И все же: кто дерзнет заклеймить его гневным словом «недостойный»? Осудить его за то, что он хотел жить — имея перед глазами горький пример той, что не смогла пойти на требуемый компромисс? Он желал одного — мира, покоя. И вовсе не покоя могилы. Гюндероде хорошо понимала, что с ним происходит: «Ты стал чужеземцем в кругу своих близких, с тех пор как нашел родину в моем сердце».

7

«Мне родиной земля, увы, не стала».

Едва ли мы — потомки — сможем отменить этот приговор; не столь уж часто и в наше время встретишь такую жажду цельности, абсолютности, глубины и истинности чувства, слишком пугает ее бескомпромиссность в стремлении привести в гармоническое согласие жизнь и творчество.

Воспринять ее сочинения нелегко, особенно из-за их непривычного для нас мифологического одеяния. Как поэт она, конечно, не успела достичь вершины своей зрелости; в ее трагедиях и одноактных драмах, которые посвящены грандиозным темам («Магомет») и которыми она дорожит, изображены вместо живых персонажей бледные схемы, сюжеты часто надуманы — лишь для того, чтобы выразить ее идеи, ее мировоззрение. В стихотворении, в лирической философской прозе она великолепна. Ее язык пленяет трогательной красотой, но чаще ее возвышенные замыслы вступают в противоречие с имеющимися в ее распоряжении формами; это справедливо и в переносном смысле — по отношению ко всей ее жизни.

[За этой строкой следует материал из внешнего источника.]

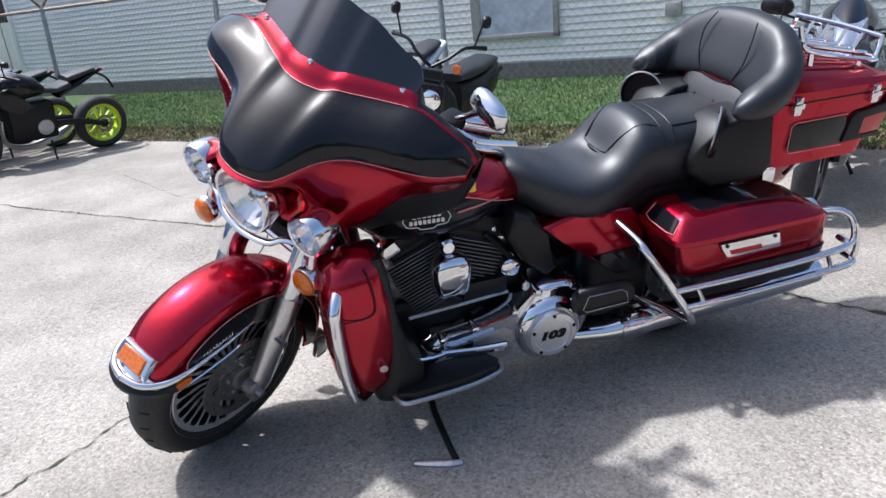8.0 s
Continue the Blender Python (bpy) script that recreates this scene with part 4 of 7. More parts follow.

Равно отличаясь и глубиной чувства, и остротой ума, она не может удовлетвориться ни холодной рефлексией, ни расплывчатым лирическим излиянием. Пропасть между этими полюсами своей натуры она преодолевает своим творчеством. Она ощущает себя лишь тогда, когда пишет или любит. Творчество и любовь — вот два единственно подлинных выражения ее существа. Ее письма тоже принадлежат к ее творчеству, и, лишь зная ее жизнь, мы правильно прочтем и поймем ее стихи. Если ей суждена долгая жизнь, то прежде всего как человеку и поэту, до конца испившему чашу отчаяния и отчуждения.